I've never been a fan of the fantasy genre, but Michael S. Lopez's book captured my attention and propelled me with lightning speed through one of the most exciting children's novels I've ever had the pleasure of reading, thus changing my outlook.
This delightfully-terrifying novel of magic, mayhem, and monsters is rife with non-stop, fast-paced action and intrigue throughout. The well-developed and realistic characters are anything but passive, and as the story unfolds, they provide a remarkable role model for young girls of all races and ethnicities, giving them a sense of empowerment. I found Mr. Lopez's novel to be well-written and a must-have for middle-grade girls of the modern world.
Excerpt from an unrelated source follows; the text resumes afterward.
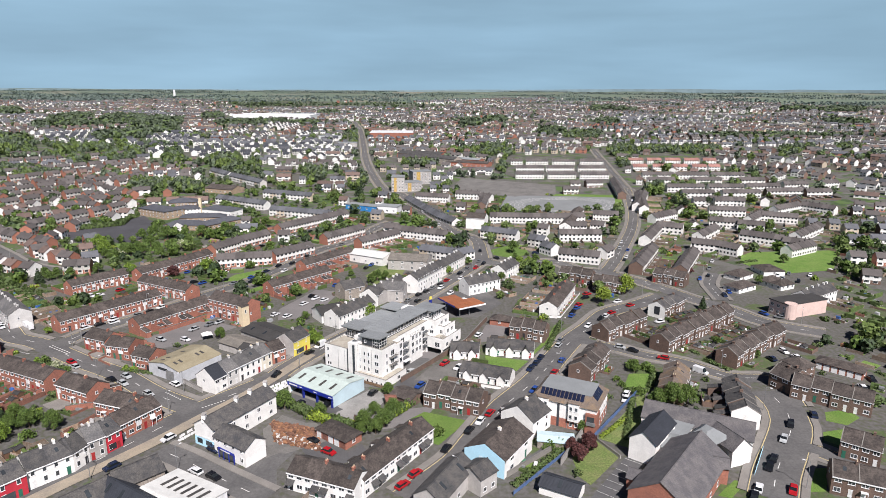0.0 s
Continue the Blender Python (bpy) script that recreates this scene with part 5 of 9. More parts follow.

The story, Zoey Le Mar and the Veil of Fear, is about a normal town on the west coast whose residents are unaware of an ancient magic invading their tranquil existence. Sassy Zoey La Mar and her three ethnically-divergent friends, Danielle Hernandez, Lucy La Mar, Rhea Khan, are the main characters. These girls embark upon a multifaceted adventure to save the children from a band of marauding monsters, the Golem. These monsters open up portals to the world from their plane, and come and go at their horrific leisure, snatching and grabbing whomever they can for their own warped purposes. They had not bargained for the headstrong response they got from the girls, who are led on a merry and often delightfully-funny chase.
And for the reluctant boy readers, there is a boy character, Patrick (Tricky), O'Leary, who is drawn into the fray. I fell in love with Tricky the first thing. He's a `bad boy' in name, but a sweetheart in actions. He is so real and charming you can't help but love him.
Zoey, whose intelligent precociousness provides much entertainment and laughter, could be anyone's daughter or sister and fits into the story as though she were real flesh and blood. This story is imaginatively entertaining. Michael Lopez has done a fine job, and once you start it, you won't be able to put it down. By all means, read this book!
R. O'Donnell, Long Island, NY
Michael Lopez's first Zoey Le Mar adventure "Zoey Le Mar and the Veil of Fear" is a gripping and enjoyable novel that (finally!) places tween girls in the center of the action. As the father of a now-grown-daughter I was frustrated for years that there wasn't a strong teen female lead in any novels. The last truly multi-dimensional, smart and resourceful teenage heroine was Nancy Drew. Mr. Lopez understands the need for today's girls to have feisty, intelligent, and strong role models. In "Veil of Fear", the characters have depth, the action is plentiful, and the story is exciting. Mr. Lopez's mystical adventure novel has found a permanent place alongside my Rick Riordan collection. Kudos!
T Guadiana, Concord, CA
D Mutka, Roseville, CA
I had the duty of getting my ten-year-old daughter a new extra-curricular reading book. I stumbled upon a book trailer on YouTube, Zoey Le Mar and the Veil of Fear. I watched it then read the synopsis, discovering that multicultural girls are the main characters/heroes. I liked what I saw, and that was enough for me. I knew my daughter would like the action and adventure as well as the funny and scary parts. She read it within a week and loved it. She was thrilled that tween girls are the main characters and that they are smart, funny, strong, assertive, and persevering. I recommend this book, especially for young girls.